* _WHAT THE TASK REQUIRES_:
Set down the full listing exactly as given. Any pictures are to be left out.

* _DATASET EXCERPT_:
[start]

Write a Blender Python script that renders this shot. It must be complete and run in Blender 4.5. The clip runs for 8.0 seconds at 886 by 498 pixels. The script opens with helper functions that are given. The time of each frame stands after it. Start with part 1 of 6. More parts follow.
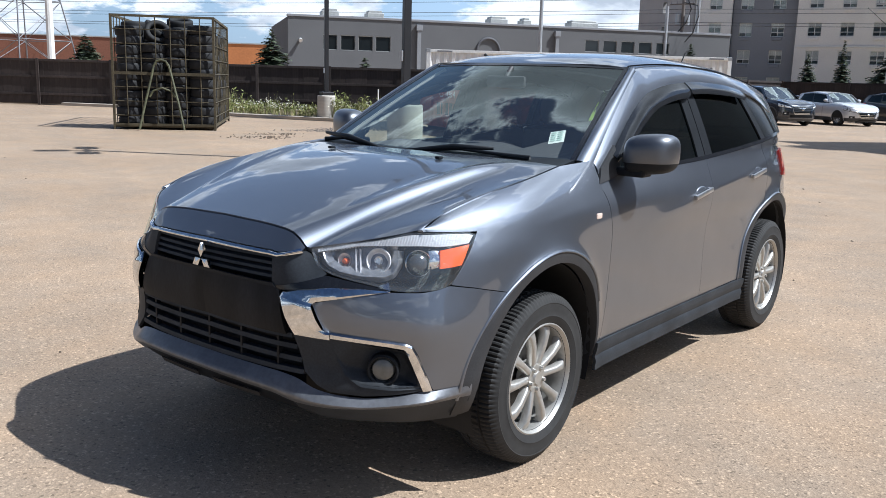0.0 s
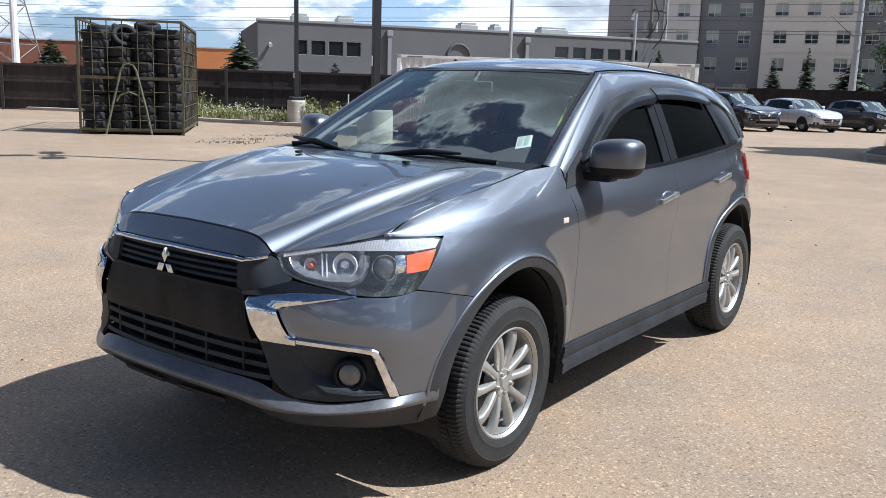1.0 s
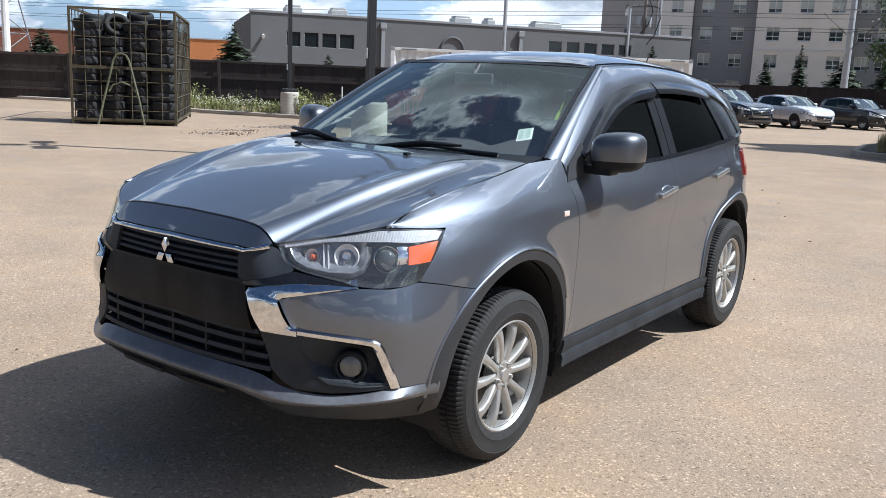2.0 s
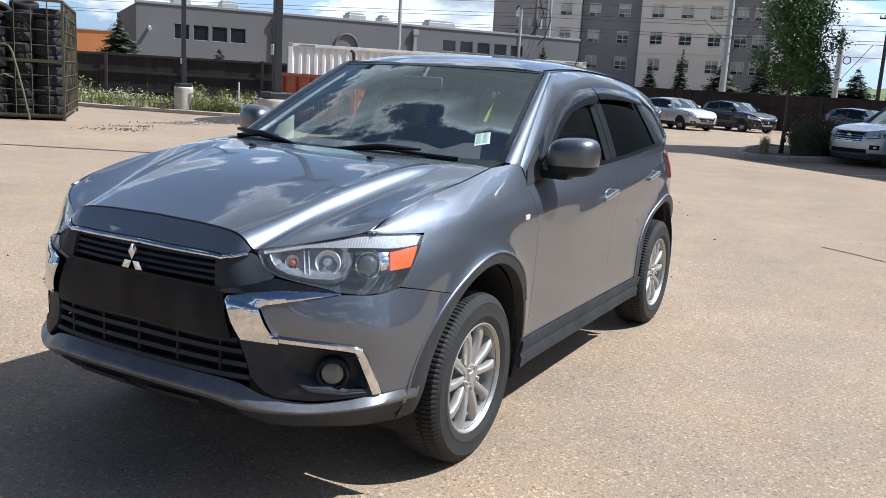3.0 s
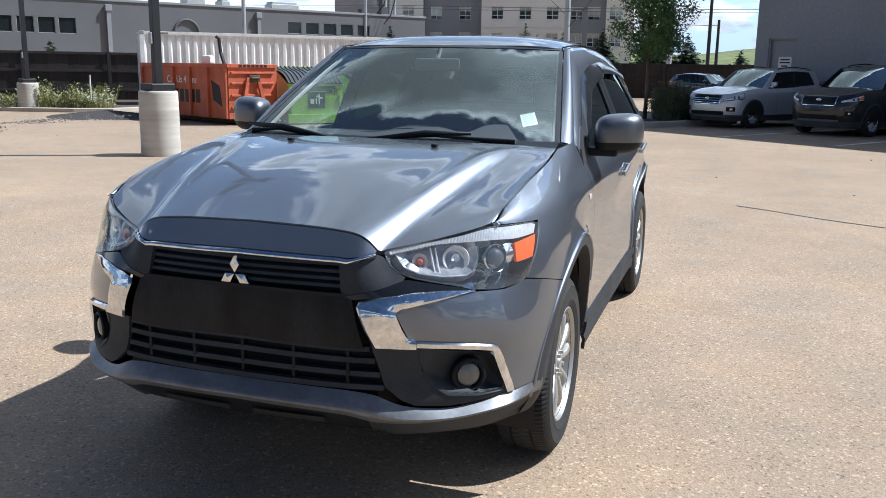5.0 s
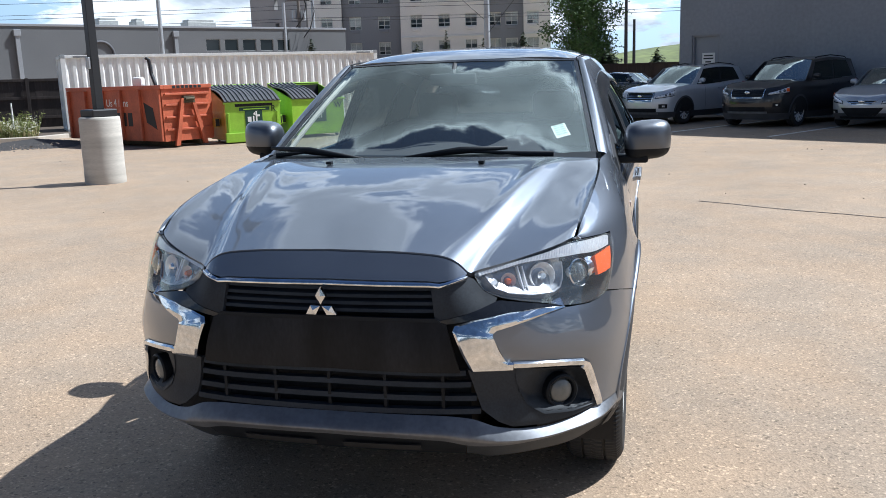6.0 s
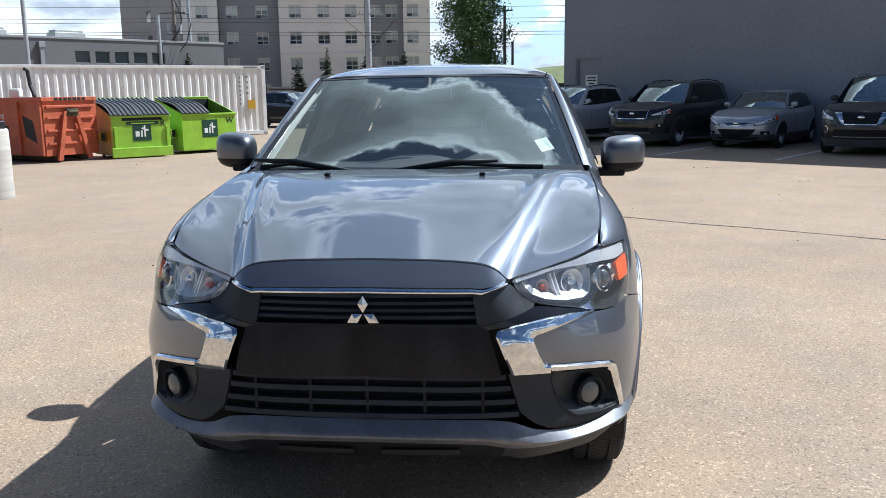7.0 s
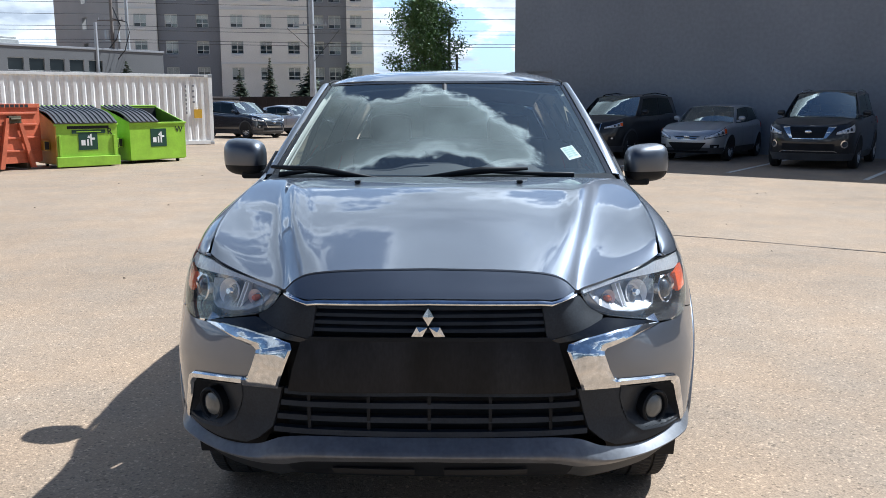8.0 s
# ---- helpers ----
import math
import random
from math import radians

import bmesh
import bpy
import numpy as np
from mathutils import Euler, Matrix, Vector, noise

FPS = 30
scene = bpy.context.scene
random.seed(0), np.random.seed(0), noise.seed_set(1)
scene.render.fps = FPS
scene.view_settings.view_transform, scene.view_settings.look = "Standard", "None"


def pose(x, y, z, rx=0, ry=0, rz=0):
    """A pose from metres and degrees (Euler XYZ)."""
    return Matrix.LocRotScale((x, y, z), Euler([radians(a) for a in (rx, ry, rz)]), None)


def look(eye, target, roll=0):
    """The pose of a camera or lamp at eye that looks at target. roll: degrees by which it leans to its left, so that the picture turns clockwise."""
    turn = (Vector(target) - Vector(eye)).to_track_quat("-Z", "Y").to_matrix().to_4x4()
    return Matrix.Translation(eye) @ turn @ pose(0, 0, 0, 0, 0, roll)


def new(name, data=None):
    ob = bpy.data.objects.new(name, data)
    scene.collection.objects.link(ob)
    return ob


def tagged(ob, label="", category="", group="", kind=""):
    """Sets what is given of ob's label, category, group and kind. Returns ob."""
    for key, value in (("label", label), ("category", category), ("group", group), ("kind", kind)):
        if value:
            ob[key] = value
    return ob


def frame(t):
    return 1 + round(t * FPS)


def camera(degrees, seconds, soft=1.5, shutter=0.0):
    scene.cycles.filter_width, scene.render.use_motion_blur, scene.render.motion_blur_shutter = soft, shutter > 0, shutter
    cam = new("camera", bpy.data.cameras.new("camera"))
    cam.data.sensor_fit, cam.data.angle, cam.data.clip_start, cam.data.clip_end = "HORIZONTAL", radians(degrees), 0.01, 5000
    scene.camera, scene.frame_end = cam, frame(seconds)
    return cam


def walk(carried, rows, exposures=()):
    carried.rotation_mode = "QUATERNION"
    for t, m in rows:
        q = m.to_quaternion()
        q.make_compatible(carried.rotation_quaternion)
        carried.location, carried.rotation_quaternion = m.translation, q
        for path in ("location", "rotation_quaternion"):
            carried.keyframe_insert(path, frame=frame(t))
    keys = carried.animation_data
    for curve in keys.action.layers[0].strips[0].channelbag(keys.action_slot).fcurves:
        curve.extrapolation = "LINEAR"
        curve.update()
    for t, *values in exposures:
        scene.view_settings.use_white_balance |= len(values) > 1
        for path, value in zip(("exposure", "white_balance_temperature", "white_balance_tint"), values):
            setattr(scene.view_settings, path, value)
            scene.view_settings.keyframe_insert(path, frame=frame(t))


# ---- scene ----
cam = camera(54.3, 8.0, soft=0.85)
PATH = [
    (0, (2.583, -2.831, 1.505), (1.367, -1.29, 1.121), 1.6),
    (0.5, (2.584, -2.816, 1.508), (1.403, -1.246, 1.13), 1.4),
    (1, (2.594, -2.819, 1.502), (1.429, -1.236, 1.132), 1.8),
    (2.3, (2.525, -2.848, 1.492), (1.399, -1.243, 1.096), 3.0),
    (2.5, (2.489, -2.881, 1.495), (1.419, -1.238, 1.103), 3.3),
    (3, (2.313, -3.006, 1.507), (1.376, -1.28, 1.13), 3.4),
    (3.5, (2.143, -3.059, 1.5), (1.235, -1.321, 1.105), 2.3),
    (4, (1.883, -3.054, 1.482), (1.024, -1.298, 1.057), 0.9),
    (4.2, (1.785, -3.083, 1.496), (0.973, -1.306, 1.071), 0.7),
    (5.3, (1.293, -3.295, 1.481), (0.714, -1.422, 1.081), 0.2),
    (5.5, (1.177, -3.311, 1.497), (0.618, -1.432, 1.102), -0.7),
    (6, (0.97, -3.358, 1.52), (0.501, -1.454, 1.129), -1.8),
    (6.5, (0.701, -3.502, 1.54), (0.413, -1.557, 1.171), -0.6),
    (7, (0.489, -3.502, 1.512), (0.297, -1.544, 1.155), -0.8),
    (7.5, (0.273, -3.413, 1.494), (0.106, -1.449, 1.153), -1.6),
    (8, (0.102, -3.406, 1.487), (0.047, -1.435, 1.156), -0.2),
]
walk(cam, [(t, look(eye, target, roll)) for t, eye, target, roll in PATH], exposures=[(0, 0.46, 5760, 8), (8, 0.57, 5620, 6)])

# ---- light ----
SUN_WAY = Vector((-0.66, -0.376, -1.0)).normalized()
sun_data = bpy.data.lights.new("sun", "SUN")
sun_data.energy, sun_data.angle, sun_data.color = 5.0, radians(0.53), (1.0, 0.965, 0.91)
sun_ob = new("sun", sun_data)
sun_ob.rotation_mode = "QUATERNION"
sun_ob.rotation_quaternion = SUN_WAY.to_track_quat("-Z", "Y")
world = bpy.data.worlds.new("sky")
scene.world = world
world.use_nodes = True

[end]

* _FINISHED EXERCISE_:
Write a Blender Python script that renders this shot. It must be complete and run in Blender 4.5. The clip runs for 8.0 seconds at 886 by 498 pixels. The script opens with helper functions that are given. The time of each frame stands after it. Start with part 1 of 6. More parts follow.
0.0 s
1.0 s
2.0 s
3.0 s
5.0 s
6.0 s
7.0 s
8.0 s
# ---- helpers ----
import math
import random
from math import radians

import bmesh
import bpy
import numpy as np
from mathutils import Euler, Matrix, Vector, noise

FPS = 30
scene = bpy.context.scene
random.seed(0), np.random.seed(0), noise.seed_set(1)
scene.render.fps = FPS
scene.view_settings.view_transform, scene.view_settings.look = "Standard", "None"


def pose(x, y, z, rx=0, ry=0, rz=0):
    """A pose from metres and degrees (Euler XYZ)."""
    return Matrix.LocRotScale((x, y, z), Euler([radians(a) for a in (rx, ry, rz)]), None)


def look(eye, target, roll=0):
    """The pose of a camera or lamp at eye that looks at target. roll: degrees by which it leans to its left, so that the picture turns clockwise."""
    turn = (Vector(target) - Vector(eye)).to_track_quat("-Z", "Y").to_matrix().to_4x4()
    return Matrix.Translation(eye) @ turn @ pose(0, 0, 0, 0, 0, roll)


def new(name, data=None):
    ob = bpy.data.objects.new(name, data)
    scene.collection.objects.link(ob)
    return ob


def tagged(ob, label="", category="", group="", kind=""):
    """Sets what is given of ob's label, category, group and kind. Returns ob."""
    for key, value in (("label", label), ("category", category), ("group", group), ("kind", kind)):
        if value:
            ob[key] = value
    return ob


def frame(t):
    return 1 + round(t * FPS)


def camera(degrees, seconds, soft=1.5, shutter=0.0):
    scene.cycles.filter_width, scene.render.use_motion_blur, scene.render.motion_blur_shutter = soft, shutter > 0, shutter
    cam = new("camera", bpy.data.cameras.new("camera"))
    cam.data.sensor_fit, cam.data.angle, cam.data.clip_start, cam.data.clip_end = "HORIZONTAL", radians(degrees), 0.01, 5000
    scene.camera, scene.frame_end = cam, frame(seconds)
    return cam


def walk(carried, rows, exposures=()):
    carried.rotation_mode = "QUATERNION"
    for t, m in rows:
        q = m.to_quaternion()
        q.make_compatible(carried.rotation_quaternion)
        carried.location, carried.rotation_quaternion = m.translation, q
        for path in ("location", "rotation_quaternion"):
            carried.keyframe_insert(path, frame=frame(t))
    keys = carried.animation_data
    for curve in keys.action.layers[0].strips[0].channelbag(keys.action_slot).fcurves:
        curve.extrapolation = "LINEAR"
        curve.update()
    for t, *values in exposures:
        scene.view_settings.use_white_balance |= len(values) > 1
        for path, value in zip(("exposure", "white_balance_temperature", "white_balance_tint"), values):
            setattr(scene.view_settings, path, value)
            scene.view_settings.keyframe_insert(path, frame=frame(t))


# ---- scene ----
cam = camera(54.3, 8.0, soft=0.85)
PATH = [
    (0, (2.583, -2.831, 1.505), (1.367, -1.29, 1.121), 1.6),
    (0.5, (2.584, -2.816, 1.508), (1.403, -1.246, 1.13), 1.4),
    (1, (2.594, -2.819, 1.502), (1.429, -1.236, 1.132), 1.8),
    (2.3, (2.525, -2.848, 1.492), (1.399, -1.243, 1.096), 3.0),
    (2.5, (2.489, -2.881, 1.495), (1.419, -1.238, 1.103), 3.3),
    (3, (2.313, -3.006, 1.507), (1.376, -1.28, 1.13), 3.4),
    (3.5, (2.143, -3.059, 1.5), (1.235, -1.321, 1.105), 2.3),
    (4, (1.883, -3.054, 1.482), (1.024, -1.298, 1.057), 0.9),
    (4.2, (1.785, -3.083, 1.496), (0.973, -1.306, 1.071), 0.7),
    (5.3, (1.293, -3.295, 1.481), (0.714, -1.422, 1.081), 0.2),
    (5.5, (1.177, -3.311, 1.497), (0.618, -1.432, 1.102), -0.7),
    (6, (0.97, -3.358, 1.52), (0.501, -1.454, 1.129), -1.8),
    (6.5, (0.701, -3.502, 1.54), (0.413, -1.557, 1.171), -0.6),
    (7, (0.489, -3.502, 1.512), (0.297, -1.544, 1.155), -0.8),
    (7.5, (0.273, -3.413, 1.494), (0.106, -1.449, 1.153), -1.6),
    (8, (0.102, -3.406, 1.487), (0.047, -1.435, 1.156), -0.2),
]
walk(cam, [(t, look(eye, target, roll)) for t, eye, target, roll in PATH], exposures=[(0, 0.46, 5760, 8), (8, 0.57, 5620, 6)])

# ---- light ----
SUN_WAY = Vector((-0.66, -0.376, -1.0)).normalized()
sun_data = bpy.data.lights.new("sun", "SUN")
sun_data.energy, sun_data.angle, sun_data.color = 5.0, radians(0.53), (1.0, 0.965, 0.91)
sun_ob = new("sun", sun_data)
sun_ob.rotation_mode = "QUATERNION"
sun_ob.rotation_quaternion = SUN_WAY.to_track_quat("-Z", "Y")
world = bpy.data.worlds.new("sky")
scene.world = world
world.use_nodes = True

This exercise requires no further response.